The frustration inherent in learning new stuff is nuts. Last week, I drove IVs into dogs with one hand tied behind my back. Today? A chihuahua who screamed like a girl while I tried to place a catheter and a pug with skin like rhinoceros leather pounded me into the dirt like a bug. So I'm going back tomorrow to try three more times! And then on Friday to try three MORE times! Take THAT, skinny-armed, leather-skinned, catheter-burring lack of confidence!

So now all I have to do is cram about 6 weeks of practical stuff into a week and a half, and I'm all set! Sounds just like me, doesn't it? I will never change. Then again, my ability to procrastinate is a large part of my charm. (Isn't it?)

Rhino skin!

Monday, October 05, 2009

Rabies Watch, 2009

Today is Day 3 of a mandatory 10-day rabies quarantine for a sweet little stripey gray cat at our hospital. In Texas, any animal that bites somebody MUST be under rabies quarantine, regardless of vaccination history.

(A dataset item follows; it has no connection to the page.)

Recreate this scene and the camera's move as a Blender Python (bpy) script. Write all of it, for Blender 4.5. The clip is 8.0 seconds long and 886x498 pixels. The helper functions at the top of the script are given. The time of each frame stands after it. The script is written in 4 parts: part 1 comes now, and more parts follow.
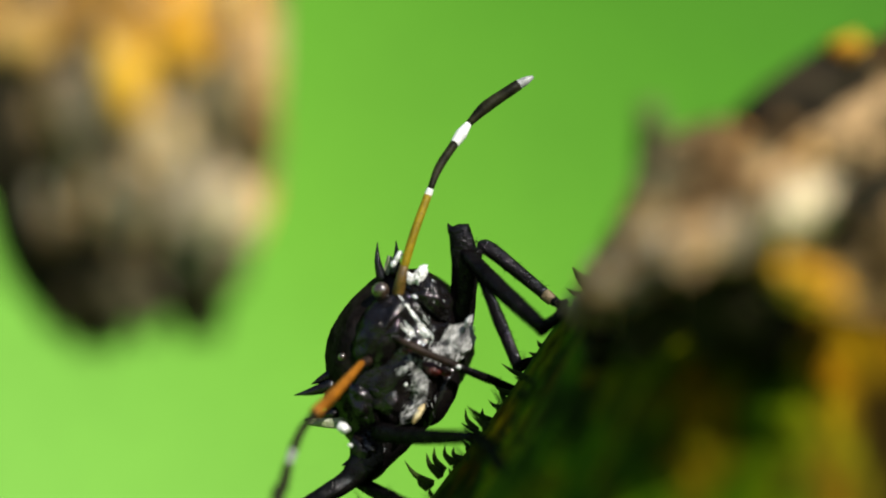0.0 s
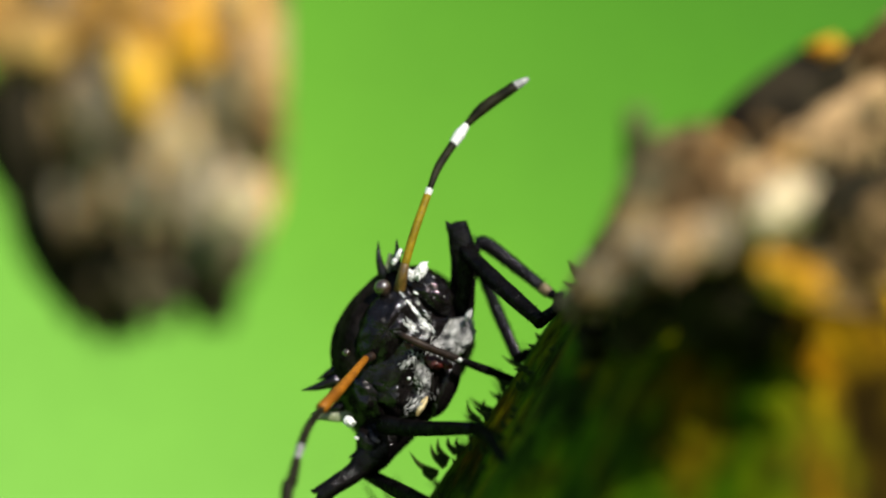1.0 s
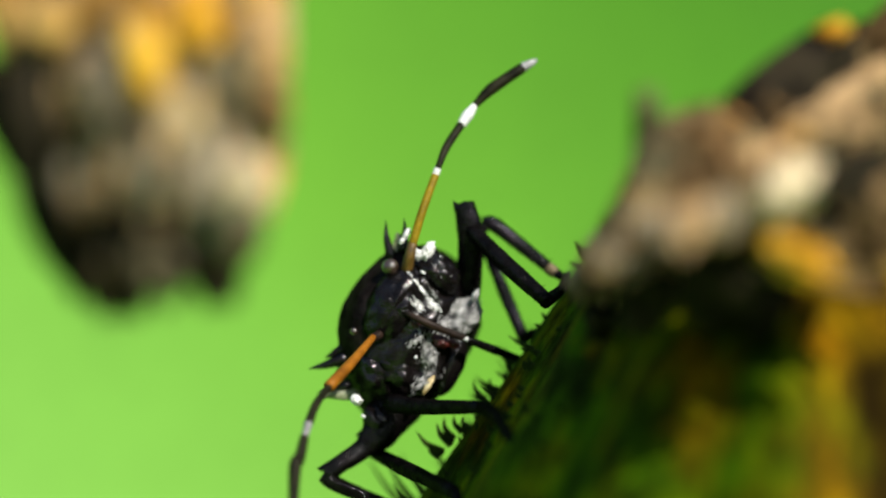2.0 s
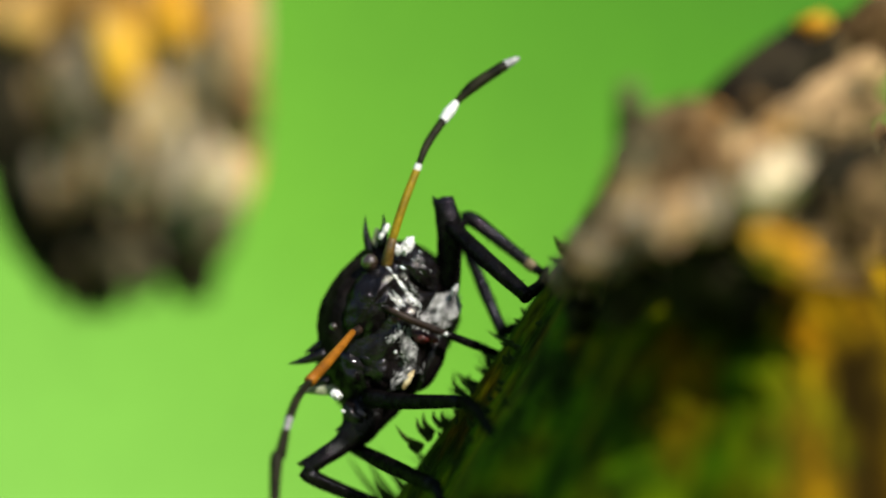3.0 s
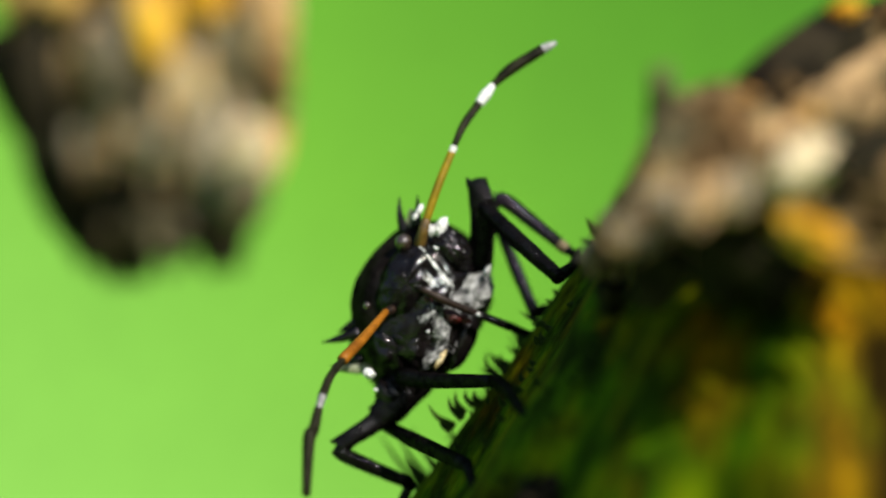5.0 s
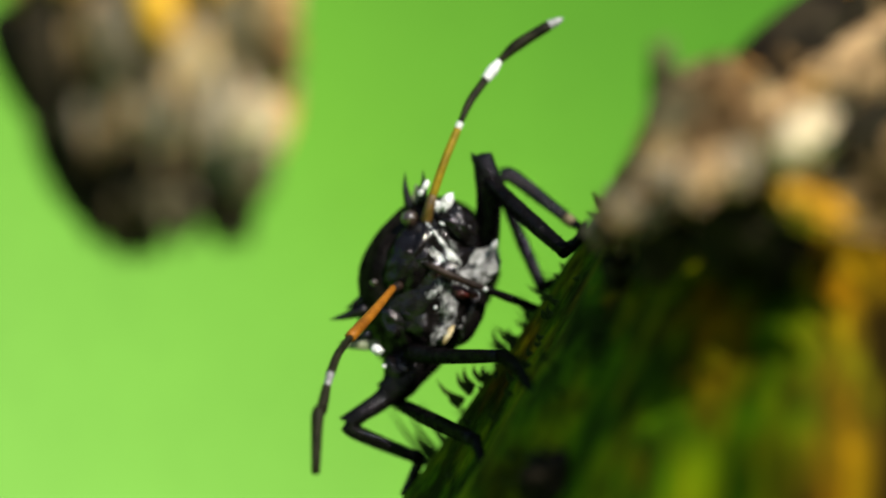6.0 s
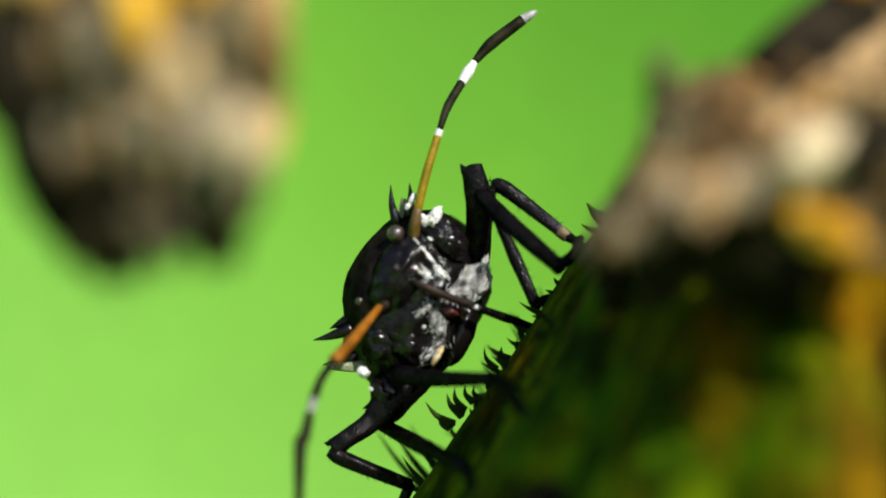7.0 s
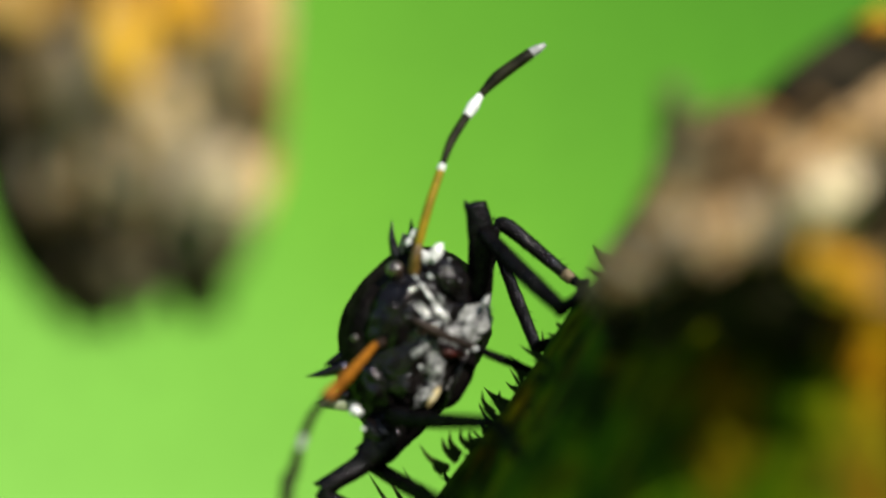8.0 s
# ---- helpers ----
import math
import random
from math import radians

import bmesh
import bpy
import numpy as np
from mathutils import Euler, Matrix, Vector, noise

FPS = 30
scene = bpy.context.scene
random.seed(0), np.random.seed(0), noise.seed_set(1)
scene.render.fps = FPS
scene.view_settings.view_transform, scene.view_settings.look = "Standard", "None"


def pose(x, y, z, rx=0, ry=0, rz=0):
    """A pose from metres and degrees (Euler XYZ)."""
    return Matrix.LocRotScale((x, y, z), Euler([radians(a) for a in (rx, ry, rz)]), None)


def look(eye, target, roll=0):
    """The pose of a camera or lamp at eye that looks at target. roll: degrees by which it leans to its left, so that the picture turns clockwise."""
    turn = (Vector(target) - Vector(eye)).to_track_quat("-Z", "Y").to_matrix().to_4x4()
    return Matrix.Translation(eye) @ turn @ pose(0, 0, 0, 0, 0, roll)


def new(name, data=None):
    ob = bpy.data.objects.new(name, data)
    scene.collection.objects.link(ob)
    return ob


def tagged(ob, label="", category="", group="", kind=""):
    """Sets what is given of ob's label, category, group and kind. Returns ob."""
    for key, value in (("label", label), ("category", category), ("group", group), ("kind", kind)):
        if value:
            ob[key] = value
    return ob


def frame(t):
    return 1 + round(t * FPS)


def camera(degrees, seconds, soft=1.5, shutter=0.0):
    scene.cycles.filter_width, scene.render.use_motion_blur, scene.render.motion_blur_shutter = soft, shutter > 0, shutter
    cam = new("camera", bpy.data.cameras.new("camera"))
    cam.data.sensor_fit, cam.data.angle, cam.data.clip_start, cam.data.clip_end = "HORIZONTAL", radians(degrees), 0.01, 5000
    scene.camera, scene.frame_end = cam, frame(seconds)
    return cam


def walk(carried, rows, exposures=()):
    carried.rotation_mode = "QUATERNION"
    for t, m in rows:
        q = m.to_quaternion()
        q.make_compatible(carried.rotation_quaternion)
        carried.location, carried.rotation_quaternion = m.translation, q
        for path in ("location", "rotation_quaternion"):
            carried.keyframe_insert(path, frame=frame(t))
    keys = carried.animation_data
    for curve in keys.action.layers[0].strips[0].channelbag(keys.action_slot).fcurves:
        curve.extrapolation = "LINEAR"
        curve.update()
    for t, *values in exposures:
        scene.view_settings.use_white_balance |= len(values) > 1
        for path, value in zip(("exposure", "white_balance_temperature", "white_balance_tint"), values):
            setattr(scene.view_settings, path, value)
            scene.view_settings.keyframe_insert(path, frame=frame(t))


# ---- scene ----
MM = 0.001
# ---- camera: a close-up lens about 11 cm from the insect, open wide ----
cam = camera(20.0, 8.0, soft=2.0)
cam.data.dof.use_dof = True
cam.data.dof.focus_distance = 0.1075
cam.data.dof.aperture_fstop = 20.0
ROWS = [
    (0, 0.155, 107.46, -0.140, -0.327, 1.324, 0.57),
    (0.2, 0.068, 108.62, 0.068, 0.090, 1.784, 0.42),
    (0.3, 0.025, 109.01, 0.171, -0.130, 2.403, 0.36),
    (0.5, -0.061, 110.02, 0.378, -0.097, 2.197, 0.25),
    (0.7, 0.130, 110.34, 0.549, -0.026, 1.755, -0.15),
    (1, 0.416, 110.83, 0.804, -0.289, 1.179, -0.69),
    (1.3, 0.416, 111.00, 0.799, -0.472, 0.768, -0.66),
    (1.5, 0.420, 110.61, 0.797, -0.702, 0.582, -0.57),
    (1.7, 0.282, 110.95, 0.747, -0.714, 0.439, -0.48),
    (2.8, -0.474, 111.75, 0.475, 0.086, 0.079, -0.42),
    (3, -0.609, 111.63, 0.424, 0.307, 0.066, -0.45),
    (3.2, -0.366, 111.68, 0.254, 0.362, 0.045, -0.19),
    (3.5, 0.000, 111.16, 0.000, -0.000, 0.000, 0.00),
    (3.8, 0.216, 111.52, 0.036, -0.295, -0.122, 0.10),
    (4, 0.363, 111.35, 0.059, -0.756, -0.141, 0.26),
    (4.2, -0.097, 111.95, 0.098, -0.901, -0.151, 0.16),
    (4.5, -0.782, 112.45, 0.153, -1.177, -0.252, 0.05),
    (4.7, -0.676, 112.49, 0.230, -1.295, -0.413, 0.13),
    (5.8, -0.107, 112.76, 0.654, -1.338, -1.793, -0.69),
    (6, -0.003, 112.69, 0.731, -1.480, -1.886, -0.85),
    (6.2, -0.161, 112.46, 0.683, -1.452, -1.972, -0.51),
    (6.3, -0.239, 112.08, 0.659, -1.247, -1.884, -0.36),
    (6.5, -0.394, 111.25, 0.610, -1.354, -1.830, -0.07),
    (6.8, -0.055, 109.27, 1.314, -1.117, -1.433, -0.70),
    (7, 0.174, 107.45, 1.782, -0.970, -1.215, -1.32),
    (7.2, 0.493, 107.19, 1.257, -0.867, -0.894, -0.62),
    (7.5, 0.975, 106.06, 0.469, -1.147, -0.228, 0.09),
    (7.8, 0.622, 105.18, 0.730, -0.883, 0.349, 0.44),
    (8, 0.390, 104.30, 0.901, -0.999, 0.383, 0.72),
]
walk(cam, [(t, look((ex * MM, -near * MM, ez * MM), (tx * MM, 0, tz * MM), lean)) for t, ex, near, ez, tx, tz, lean in ROWS])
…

This sweet little cat with the great big chew-marks on her back bit MY thumb on Friday afternoon.

Naturally, it was all my fault. One of the doctors asked me to get her from her cage to be examined. "No problemo!" I say in my head, along with some jaunty superhero music, and I go to the cage where she immediately sees me and starts growling and hissing. "Okay!" thinks the Big Superhero Tech! "I'll throw a towel over her!" Throwing a towel over a growling, hissing cat usually actually works--at least to get it picked up. The yowling/spitting/swiping keeps on going, but you're protected by a nice loopy layer of terrycloth. (!) Whoosh goes the towel and then I try to grab her, at which point she projected her jaws out of her mouth like the monster in Aliens and bit my thumb. And you know what? Cats have mouths full of GIANT NEEDLES! Giant, hot bacteria-laden, festering needles of the Apocalypse, and I think they may also be serrated. And hollow, to better relieve you of your life's blood. And two of them were in my thumb!

Shoving all thoughts and worries that my thumb was being amputated, I got the cat to the table, and then casually mentioned I'd been bitten. There was a little bit of blood, but I wasn't all that concerned about it, because even though I joke about my false bravado at the hospital, I really don't worry all that much about stuff like poop and vomit and anal gland leavings and blood. Even mine. (Blood, that is. If any of that other stuff was coming out of me at work, well. . . )

Ever see a movie or television show where one character says something, and everything around them just stops? As soon as I mentioned being bitten, there was the sound of a needle across a vinyl record (remember those?!) and everyone looks at me. Sheeeeeeeit.

To save a lot of explaining, in the end I found that cats basically have mouths like. . . like. . . what has a grosser and more disgusting mouth than a cat? Is there a shit- and toxic sludge- and maggot-eating member of the animal kingdom? Because a cat's mouth is worse than that. Up to 80% of all cat bites become infected, and that's because cats just might come from hell. (I can't be sure of that, but I have my suspicions.) I'm just sayin'.

So said cat is now incarcerated in our hospital, and I had to get a tetanus shot yesterday, which sort of hurt worse than the original bite. Oh, the needle going in didn't hurt at all--it was the lingering throbbing muscle pain I'm talking about. And really--CATS DON'T SPREAD TETANUS! Any time your skin gets broken and a doctor gets involved, there's a tetanus shot. Fell off your bike and skinned your knee? Tetanus shot! Cut your hand while fishing? Tetanus shot! Foaming butthole? Is there a bleeding fissure there? Tetanus shot!

This little cat, when I got there today, is possibly one of the sweetest cats I've met, and the reason she gnawed on my Friday was because she was in searing pain and then I went and tried to manhandle her. She warned me. Any worries I may have had about rabies are pretty much gone--this is not a rabid cat. Unless rabies makes cats purr and rub up their faces on your hand over and over and over. . . and if that's what it did, it wouldn't be that big a deal to get, would it?

So I'm pretty sure I don't have rabies. However! If, within the next three or four months you see me staggering around and foaming out of any orifice whatsoever? Run away.